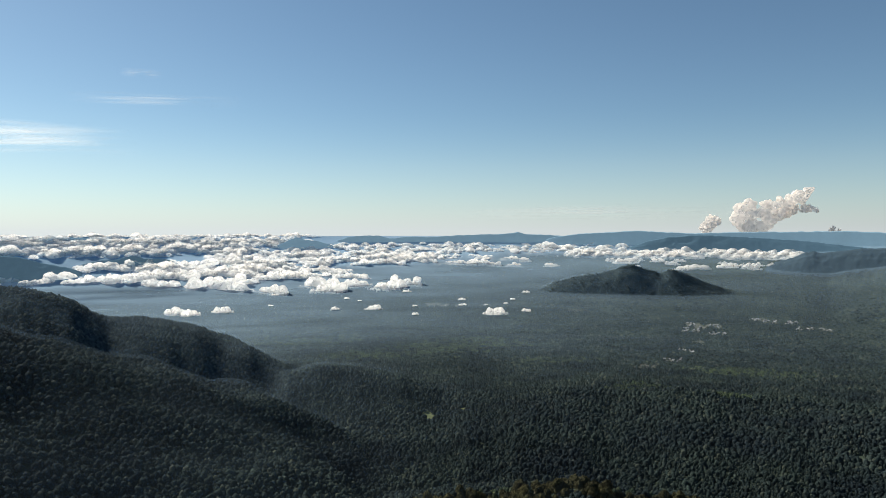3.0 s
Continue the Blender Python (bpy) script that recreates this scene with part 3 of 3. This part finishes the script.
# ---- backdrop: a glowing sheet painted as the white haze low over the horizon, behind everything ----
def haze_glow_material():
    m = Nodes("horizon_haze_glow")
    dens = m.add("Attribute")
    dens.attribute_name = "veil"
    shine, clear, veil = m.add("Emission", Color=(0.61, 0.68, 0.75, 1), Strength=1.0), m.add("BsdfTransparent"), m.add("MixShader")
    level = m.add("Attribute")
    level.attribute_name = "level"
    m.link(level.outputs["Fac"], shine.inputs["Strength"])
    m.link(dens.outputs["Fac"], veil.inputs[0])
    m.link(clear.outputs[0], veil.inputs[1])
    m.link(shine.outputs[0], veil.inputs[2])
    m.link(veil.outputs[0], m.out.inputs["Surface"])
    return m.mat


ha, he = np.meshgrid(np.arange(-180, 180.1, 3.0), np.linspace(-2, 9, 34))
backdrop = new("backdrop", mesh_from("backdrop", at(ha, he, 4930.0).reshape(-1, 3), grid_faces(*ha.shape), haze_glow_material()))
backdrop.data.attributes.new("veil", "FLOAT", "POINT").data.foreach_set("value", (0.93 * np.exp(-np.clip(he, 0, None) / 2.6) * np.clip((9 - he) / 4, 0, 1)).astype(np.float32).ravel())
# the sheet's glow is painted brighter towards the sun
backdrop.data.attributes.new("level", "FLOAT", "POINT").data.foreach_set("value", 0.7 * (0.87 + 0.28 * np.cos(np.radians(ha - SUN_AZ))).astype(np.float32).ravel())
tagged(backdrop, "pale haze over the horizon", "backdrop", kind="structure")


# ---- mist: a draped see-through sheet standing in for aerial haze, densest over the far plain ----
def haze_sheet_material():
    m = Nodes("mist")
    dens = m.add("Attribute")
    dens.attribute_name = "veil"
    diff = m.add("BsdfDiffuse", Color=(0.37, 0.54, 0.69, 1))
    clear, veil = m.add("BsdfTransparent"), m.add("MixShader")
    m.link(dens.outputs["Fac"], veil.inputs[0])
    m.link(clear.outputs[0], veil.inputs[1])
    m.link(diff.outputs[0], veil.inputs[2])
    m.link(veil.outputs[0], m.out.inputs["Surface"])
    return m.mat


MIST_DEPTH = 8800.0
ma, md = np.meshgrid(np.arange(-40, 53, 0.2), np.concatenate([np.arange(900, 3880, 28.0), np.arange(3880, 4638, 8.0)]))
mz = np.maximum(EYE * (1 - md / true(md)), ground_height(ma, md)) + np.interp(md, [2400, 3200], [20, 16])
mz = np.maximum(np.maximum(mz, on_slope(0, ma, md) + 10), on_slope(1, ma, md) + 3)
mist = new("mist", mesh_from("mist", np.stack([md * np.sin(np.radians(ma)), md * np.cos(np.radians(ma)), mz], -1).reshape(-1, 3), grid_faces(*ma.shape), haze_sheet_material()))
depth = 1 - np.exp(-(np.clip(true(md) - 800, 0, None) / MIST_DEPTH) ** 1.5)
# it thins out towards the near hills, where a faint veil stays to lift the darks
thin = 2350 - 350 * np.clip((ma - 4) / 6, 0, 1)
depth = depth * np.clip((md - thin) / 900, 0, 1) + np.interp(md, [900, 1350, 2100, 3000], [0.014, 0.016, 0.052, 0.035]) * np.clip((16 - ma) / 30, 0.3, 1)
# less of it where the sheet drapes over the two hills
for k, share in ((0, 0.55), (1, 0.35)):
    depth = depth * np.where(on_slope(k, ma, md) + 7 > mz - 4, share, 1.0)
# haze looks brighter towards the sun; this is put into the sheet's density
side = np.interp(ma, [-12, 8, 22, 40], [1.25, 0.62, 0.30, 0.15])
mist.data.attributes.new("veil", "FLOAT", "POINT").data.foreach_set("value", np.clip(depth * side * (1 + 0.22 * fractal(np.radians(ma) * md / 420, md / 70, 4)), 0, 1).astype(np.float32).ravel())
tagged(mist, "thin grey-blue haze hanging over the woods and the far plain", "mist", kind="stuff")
* * * * * * *
• _PROBLEM_:
Copy each line in full and exactly, omitting any picture.

• _RESULT FOR THIS TASK_:
3.0 s
Continue the Blender Python (bpy) script that recreates this scene with part 3 of 3. This part finishes the script.
# ---- backdrop: a glowing sheet painted as the white haze low over the horizon, behind everything ----
def haze_glow_material():
    m = Nodes("horizon_haze_glow")
    dens = m.add("Attribute")
    dens.attribute_name = "veil"
    shine, clear, veil = m.add("Emission", Color=(0.61, 0.68, 0.75, 1), Strength=1.0), m.add("BsdfTransparent"), m.add("MixShader")
    level = m.add("Attribute")
    level.attribute_name = "level"
    m.link(level.outputs["Fac"], shine.inputs["Strength"])
    m.link(dens.outputs["Fac"], veil.inputs[0])
    m.link(clear.outputs[0], veil.inputs[1])
    m.link(shine.outputs[0], veil.inputs[2])
    m.link(veil.outputs[0], m.out.inputs["Surface"])
    return m.mat


ha, he = np.meshgrid(np.arange(-180, 180.1, 3.0), np.linspace(-2, 9, 34))
backdrop = new("backdrop", mesh_from("backdrop", at(ha, he, 4930.0).reshape(-1, 3), grid_faces(*ha.shape), haze_glow_material()))
backdrop.data.attributes.new("veil", "FLOAT", "POINT").data.foreach_set("value", (0.93 * np.exp(-np.clip(he, 0, None) / 2.6) * np.clip((9 - he) / 4, 0, 1)).astype(np.float32).ravel())
# the sheet's glow is painted brighter towards the sun
backdrop.data.attributes.new("level", "FLOAT", "POINT").data.foreach_set("value", 0.7 * (0.87 + 0.28 * np.cos(np.radians(ha - SUN_AZ))).astype(np.float32).ravel())
tagged(backdrop, "pale haze over the horizon", "backdrop", kind="structure")


# ---- mist: a draped see-through sheet standing in for aerial haze, densest over the far plain ----
def haze_sheet_material():
    m = Nodes("mist")
    dens = m.add("Attribute")
    dens.attribute_name = "veil"
    diff = m.add("BsdfDiffuse", Color=(0.37, 0.54, 0.69, 1))
    clear, veil = m.add("BsdfTransparent"), m.add("MixShader")
    m.link(dens.outputs["Fac"], veil.inputs[0])
    m.link(clear.outputs[0], veil.inputs[1])
    m.link(diff.outputs[0], veil.inputs[2])
    m.link(veil.outputs[0], m.out.inputs["Surface"])
    return m.mat


MIST_DEPTH = 8800.0
ma, md = np.meshgrid(np.arange(-40, 53, 0.2), np.concatenate([np.arange(900, 3880, 28.0), np.arange(3880, 4638, 8.0)]))
mz = np.maximum(EYE * (1 - md / true(md)), ground_height(ma, md)) + np.interp(md, [2400, 3200], [20, 16])
mz = np.maximum(np.maximum(mz, on_slope(0, ma, md) + 10), on_slope(1, ma, md) + 3)
mist = new("mist", mesh_from("mist", np.stack([md * np.sin(np.radians(ma)), md * np.cos(np.radians(ma)), mz], -1).reshape(-1, 3), grid_faces(*ma.shape), haze_sheet_material()))
depth = 1 - np.exp(-(np.clip(true(md) - 800, 0, None) / MIST_DEPTH) ** 1.5)
# it thins out towards the near hills, where a faint veil stays to lift the darks
thin = 2350 - 350 * np.clip((ma - 4) / 6, 0, 1)
depth = depth * np.clip((md - thin) / 900, 0, 1) + np.interp(md, [900, 1350, 2100, 3000], [0.014, 0.016, 0.052, 0.035]) * np.clip((16 - ma) / 30, 0.3, 1)
# less of it where the sheet drapes over the two hills
for k, share in ((0, 0.55), (1, 0.35)):
    depth = depth * np.where(on_slope(k, ma, md) + 7 > mz - 4, share, 1.0)
# haze looks brighter towards the sun; this is put into the sheet's density
side = np.interp(ma, [-12, 8, 22, 40], [1.25, 0.62, 0.30, 0.15])
mist.data.attributes.new("veil", "FLOAT", "POINT").data.foreach_set("value", np.clip(depth * side * (1 + 0.22 * fractal(np.radians(ma) * md / 420, md / 70, 4)), 0, 1).astype(np.float32).ravel())
tagged(mist, "thin grey-blue haze hanging over the woods and the far plain", "mist", kind="stuff")